Francisco Guerreiro, eurodeputado independente (ex-PAN) da família dos Verdes, ouviu um “discurso moderado e cauteloso”, mas criticou a falta de aprofundamento de muitos temas que lhe são queridos, como a questão da política ambiental, bem como a ausência de temas fundamentais, como a Política Agrícola Comum.
Guerreiro atacou ainda o tom de “investimento militarista” na área da Defesa, partilhando das críticas duras feitas nesta área pelo comunista João Pimenta Lopes, que também referiu a “postura de aprofundamento da vertente militarista”, com menções explícitas a um “exército europeu”, através de um discurso que “se afasta do espírito da Carta das Nações Unidas”.

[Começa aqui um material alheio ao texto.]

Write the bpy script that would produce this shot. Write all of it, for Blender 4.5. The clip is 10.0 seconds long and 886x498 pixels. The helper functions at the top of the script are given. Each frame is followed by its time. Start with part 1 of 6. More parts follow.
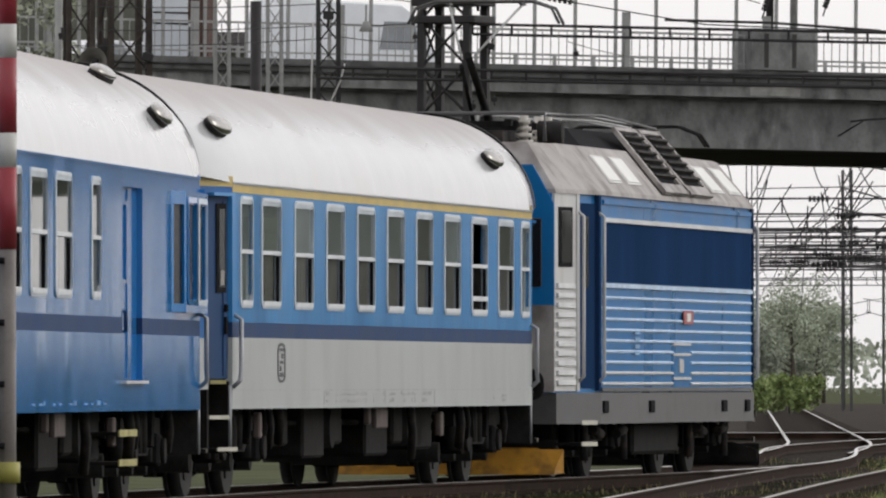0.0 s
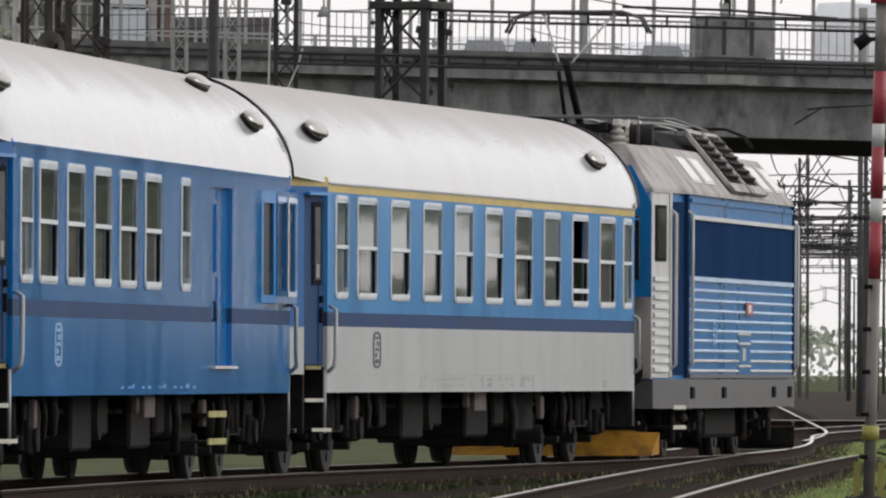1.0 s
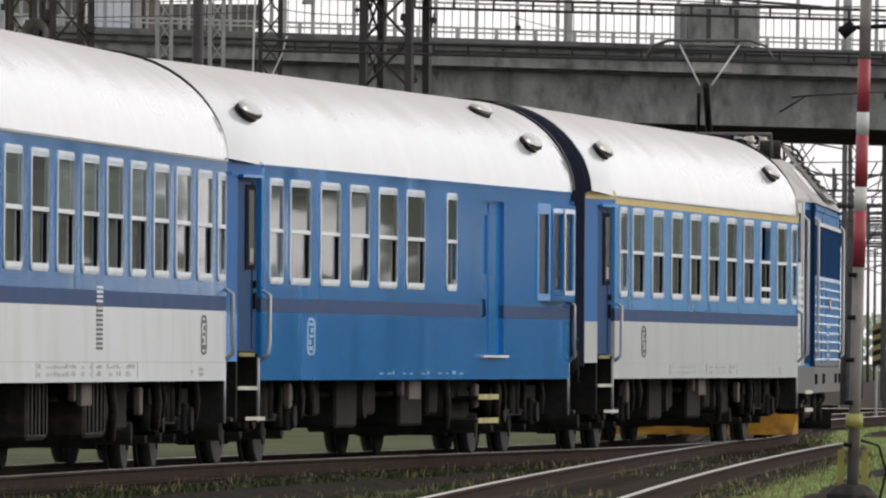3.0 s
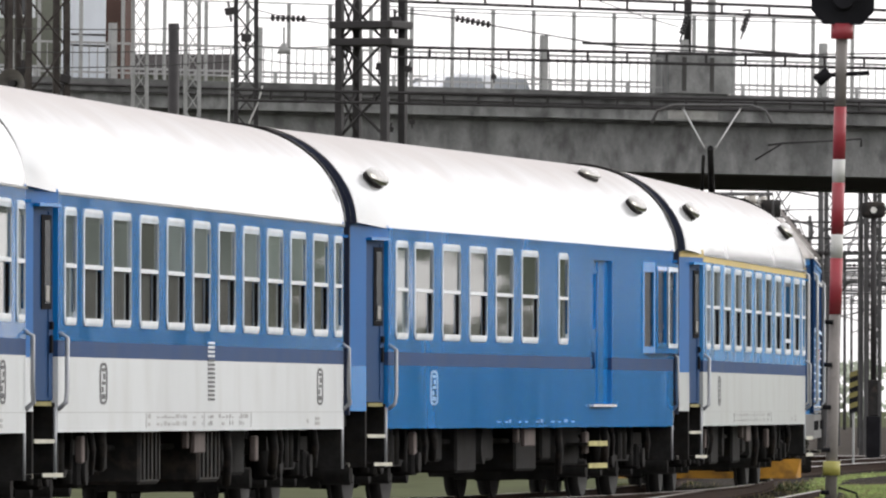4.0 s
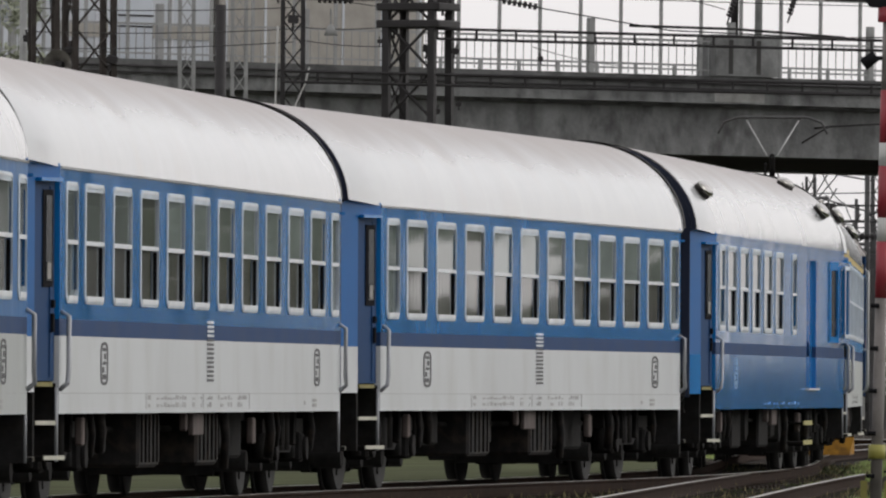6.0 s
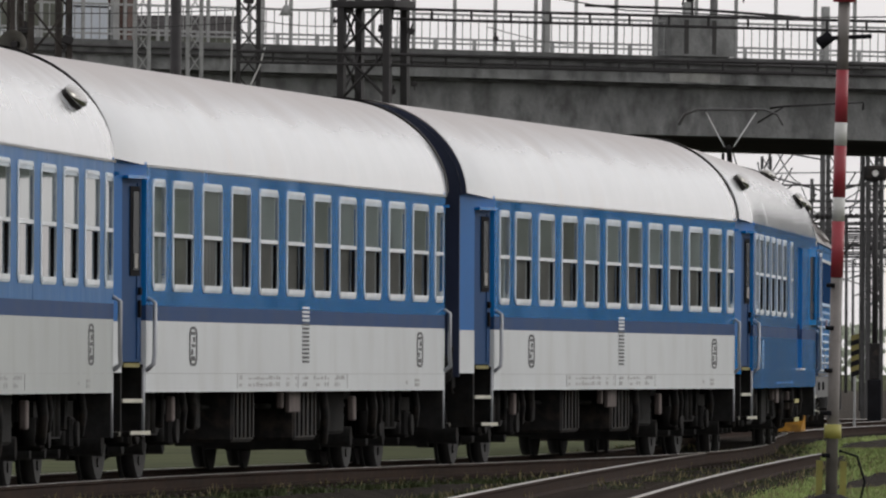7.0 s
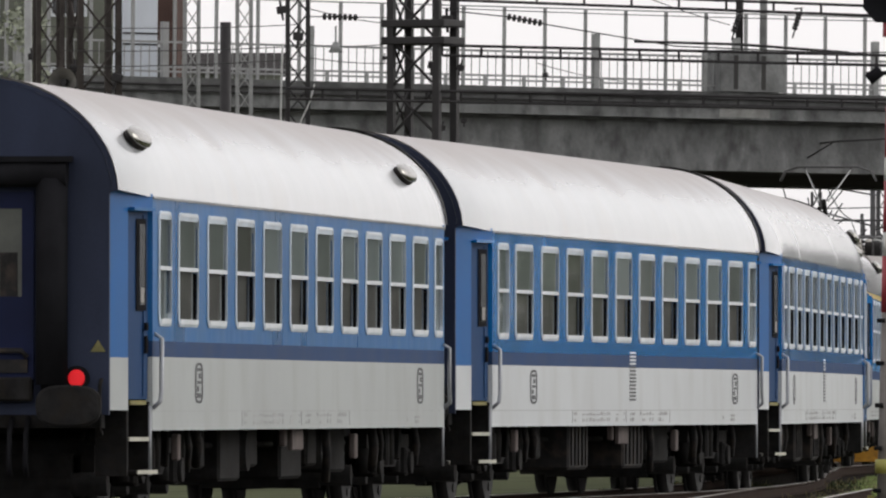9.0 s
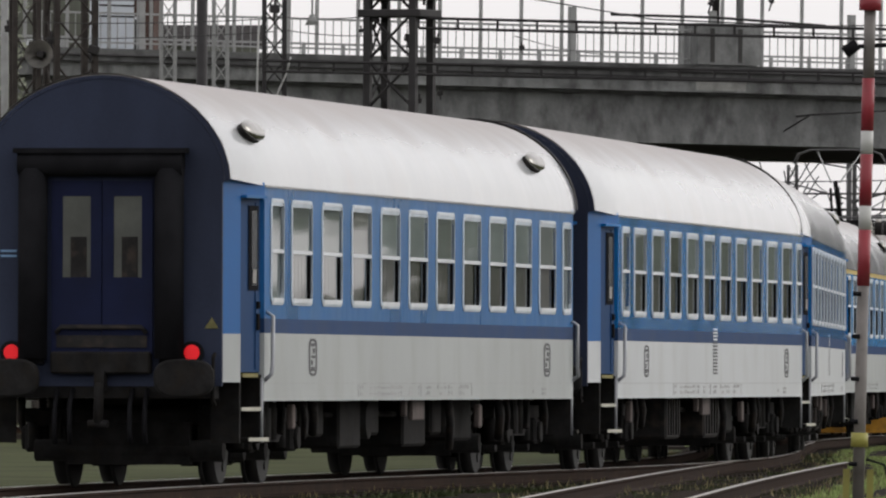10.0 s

Marisa Matias sentiu ainda “um discurso vazio” no que diz respeito ao tema das migrações, alegando que a presidente da CE se limitou a ideias vagas, que remetem para o papel do Parlamento Europeu, tal como também disse não ter percebido a razão por que von der Leyen salientou o anúncio de uma cimeira para a Defesa, quando esta questão não está na agenda prioritária da UE.
Em sentido contrário, Paulo Rangel considera que na questão da Defesa foi “assertiva” relativamente à importância do reforço da colaboração estreita entre a UE e a NATO — um aspeto muito criticado pelos eurodeputados comunista e bloquista, bem como por Francisco Guerreiro.
A presidente da Comissão Europeia falou esta quarta-feira no Parlamento Europeu, em Estrasburgo, no discurso do Estado da União, onde fez o balanço deste ano e projetou as prioridades para 2022.
O primeiro discurso do Estado da União foi proferido pelo então presidente da Comissão José Manuel Durão Barroso em 07 de setembro de 2010, uma prática que foi seguida pelo seu sucessor, Jean-Claude Juncker, e pela atual chefe do executivo comunitário.
Ursula Von der Leyen, que tomou posse em 01 de dezembro de 2019, fez a sua primeira intervenção deste género em 16 de setembro de 2020.